Neste quadro, repito aqui algo que já escrevi ontem: não há UM estado de emergência, não há um formato fixo de estado de emergência; o decreto que o declare tem de especificar claramente o seu conteúdo, quais os direitos, liberdades e garantias cujo exercício é suspenso, e em que modalidade. É esse conteúdo concreto que, a meu ver, tem de ser cabalmente explicado. As garantias embebidas na Constituição foram conquistadas a muito custo, têm um enorme valor civilizacional e são mais fáceis de fragilizar do que possamos pensar: por isso só devem ser suspensas com necessidade comprovada e explicitada. Não deitemos fora o civismo demonstrado pela esmagadora maioria dos portugueses, querendo fazer “à força” aquilo que os nossos concidadãos estão disponíveis para fazer voluntariamente por perceberem o que está em causa.
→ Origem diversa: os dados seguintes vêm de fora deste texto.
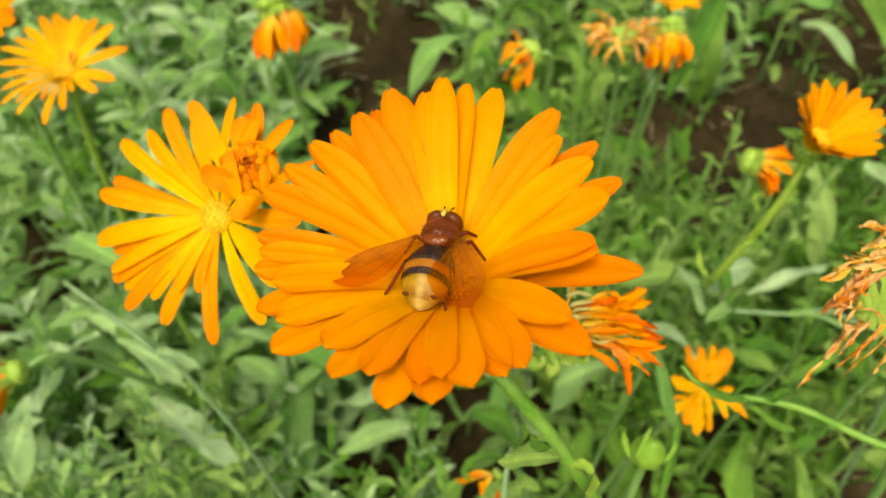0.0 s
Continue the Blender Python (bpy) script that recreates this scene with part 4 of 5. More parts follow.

Em terceiro lugar, esta situação apela a uma enorme responsabilidade de todos aqueles que têm o dever de participar no processo de decisão. Não é tempo para ir no rebanho, é tempo de pensar e assumir responsabilidades. Vender ilusões para sossegar artificialmente os nossos concidadãos seria uma cobardia. Será, provavelmente, extremamente popular clamar pelo estado de emergência. Mas declarar o estado de emergência não muda o estado do mundo. O vírus não conhece os nossos estados de exceção constitucional e não se comove com eles. Se alguém agita a declaração do estado de emergência como panaceia, estará a induzir em erro a cidadania. Quem pede o estado de emergência haverá de dizer exatamente o que quer que se faça com ele. O filósofo Daniel Innerarity escreveu há pouco no Twitter, sobre o momento atual, que estamos a cometer dois grandes erros conceptuais: definir isto como uma guerra e como uma questão de solidariedade entre indivíduos. E acrescenta: isto é, antes, uma questão de inteligência, organização e proteção pública. Concordo e merece a nossa reflexão.

Vejamos um exemplo prático. Duzentas ou trezentas pessoas estão numa sala a assistir a um espetáculo de teatro ou cinema. O dono do estabelecimento apercebe-se de que deflagrou um incêndio. O que terá de fazer não é, certamente, gritar “incêndio, salvem-se”, mas encontrar uma forma de levar as pessoas a saírem o mais ordeiramente possível, porque a pressa e a precipitação conduzirão ao desastre, enquanto a calma e a ordem permitirão a resolução mais saudável para todos. Sabemos que há muitos casos onde a desgraça provém mais da confusão das massas do que das circunstâncias objetivas (esmagamentos em estádios, por exemplo).
Vivemos um momento destes, agora a uma escala global. Preservar a nossa vida e saúde, bem como a vida e saúde dos nossos, é sem dúvida prioritário. Mas só o conseguiremos fazer se preservarmos a organização social e as instituições. A confiança nas autoridades e a preservação das instituições não é uma questão política qualquer: é a primeira medida de saúde pública, porque se a autoridade democrática quebrar e perder a confiança dos cidadãos passará a ser impossível organizar a resistência ao vírus.
No cenário da sala de cinema, poderá haver sempre um espetador assustado, ou um candidato a iluminado, que grita “incêndio, fujam”, achando-se esperto porque percebeu a situação, e assim espoletando a tragédia. Mas nenhum de nós deve querer ser esse tresloucado.

Em todo o caso, o estado de emergência será executado pelo Governo. Ao ser decretado o estado de emergência, o Governo não fica obrigado a fazer isto ou aquilo, apenas lhe é dada essa faculdade. Felizmente, temos a dirigir o Governo um democrata, que não abusará dessa faculdade. Não estaria tão confiante se lá estivessem outros, pensando mesmo em alguns que já por lá passaram. Confio que António Costa tem uma tão forte pulsão pela liberdade de todos nós como teve Mário Soares. E isto é tão importante!